## RECORDED INFORMATION
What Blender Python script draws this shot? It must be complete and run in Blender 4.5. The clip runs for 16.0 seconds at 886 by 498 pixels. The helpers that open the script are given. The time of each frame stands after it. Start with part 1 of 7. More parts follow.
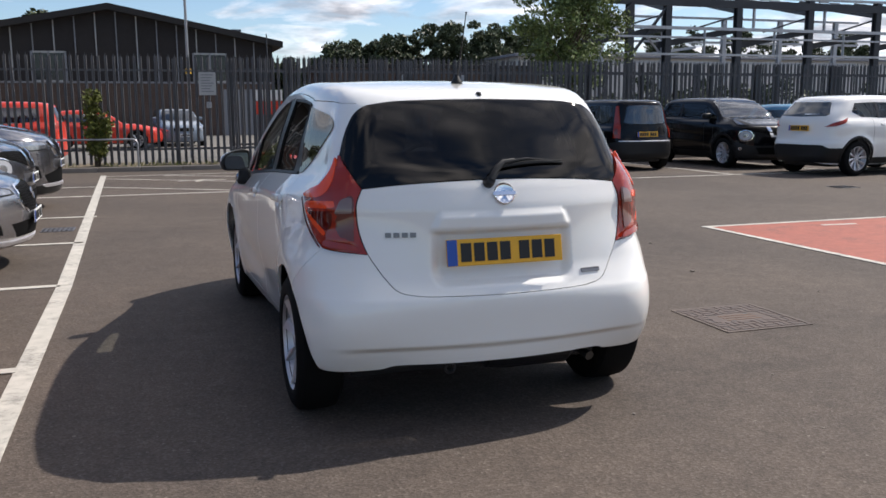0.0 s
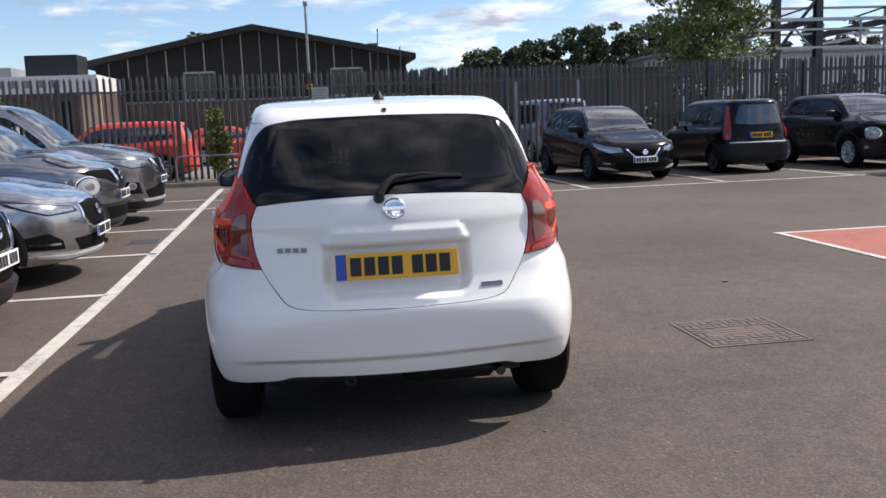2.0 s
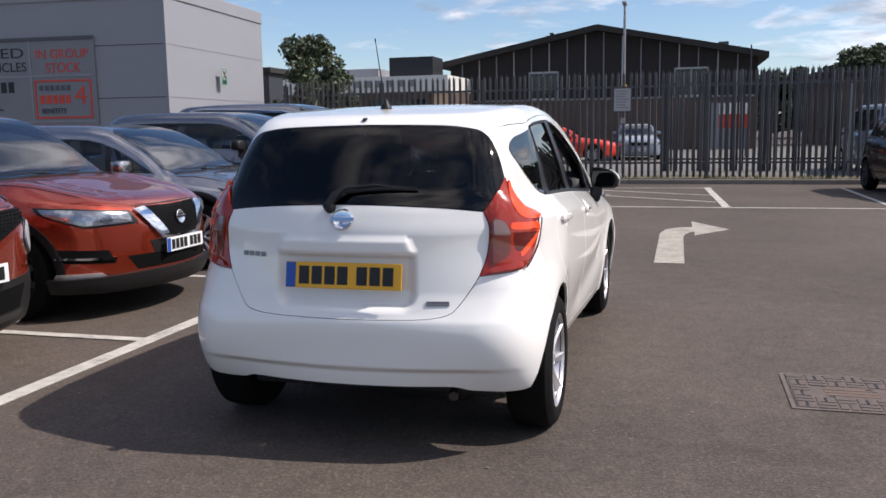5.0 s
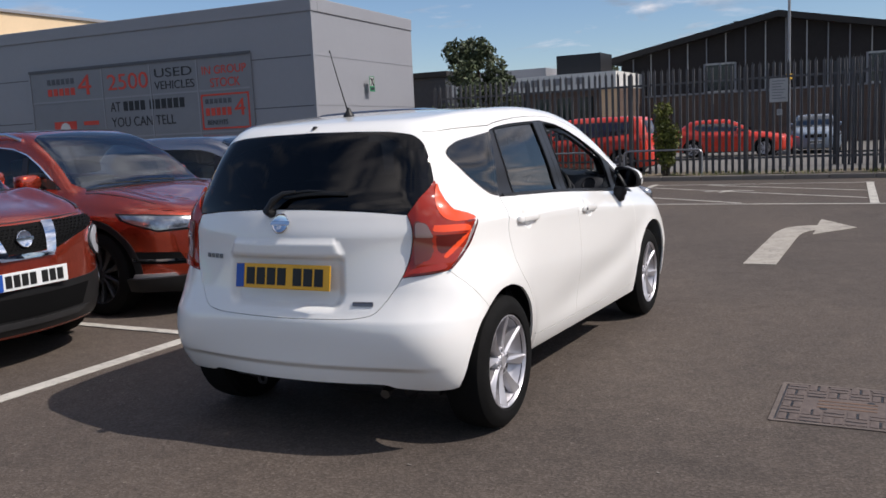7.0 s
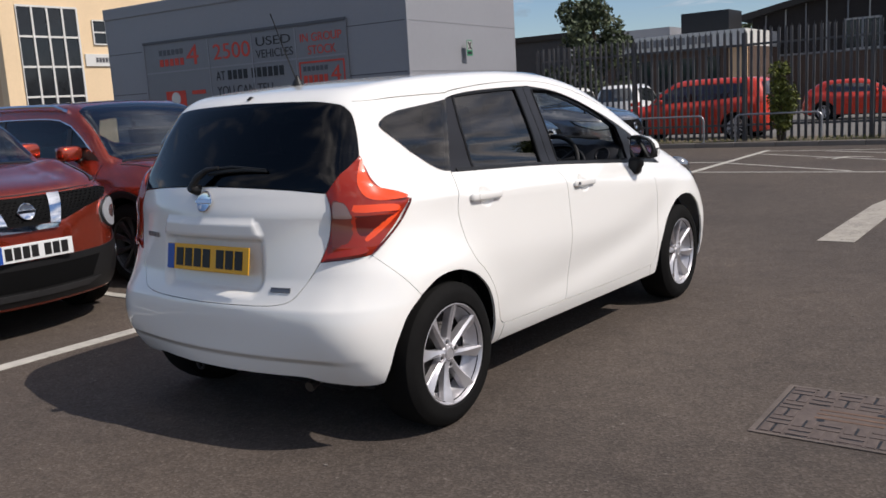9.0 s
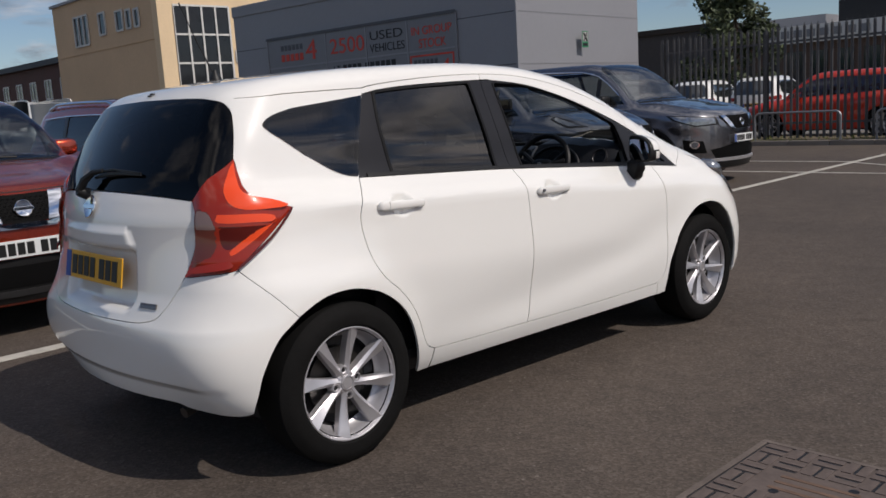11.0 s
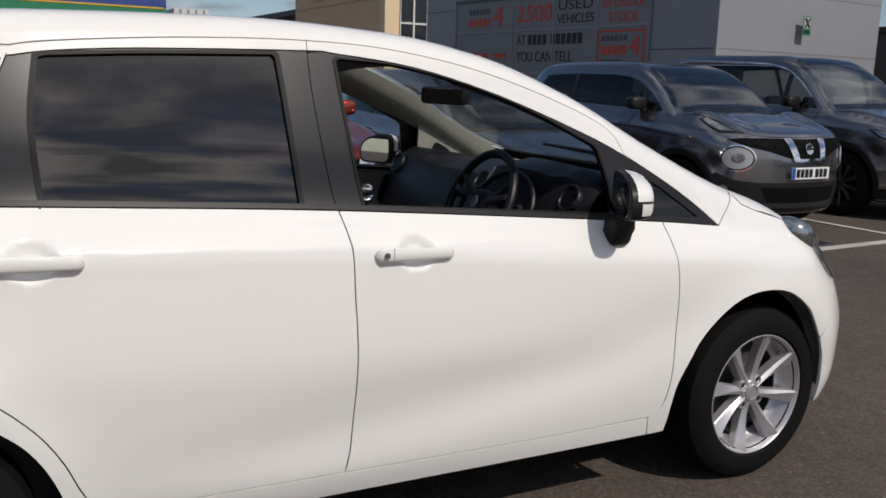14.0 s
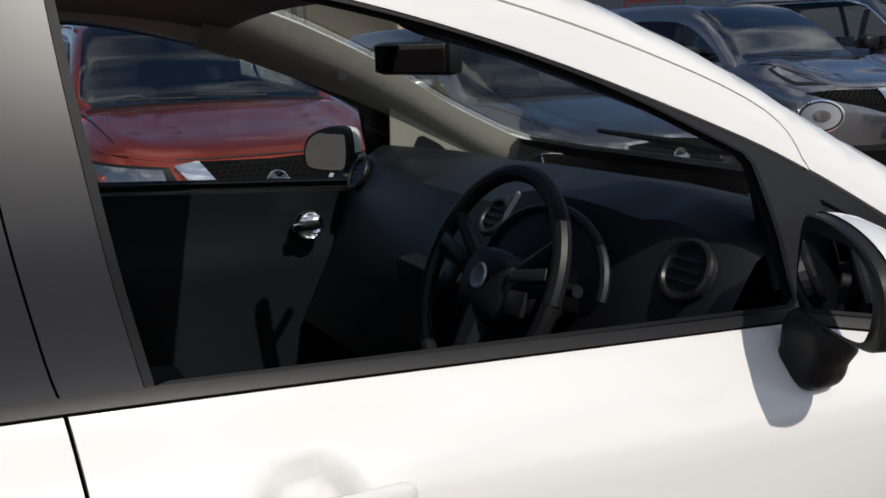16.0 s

## TASK TO COMPLETE
Go through the listing above and write it all out exactly, leaving out any picture.

## RESPONSE
What Blender Python script draws this shot? It must be complete and run in Blender 4.5. The clip runs for 16.0 seconds at 886 by 498 pixels. The helpers that open the script are given. The time of each frame stands after it. Start with part 1 of 7. More parts follow.
0.0 s
2.0 s
5.0 s
7.0 s
9.0 s
11.0 s
14.0 s
16.0 s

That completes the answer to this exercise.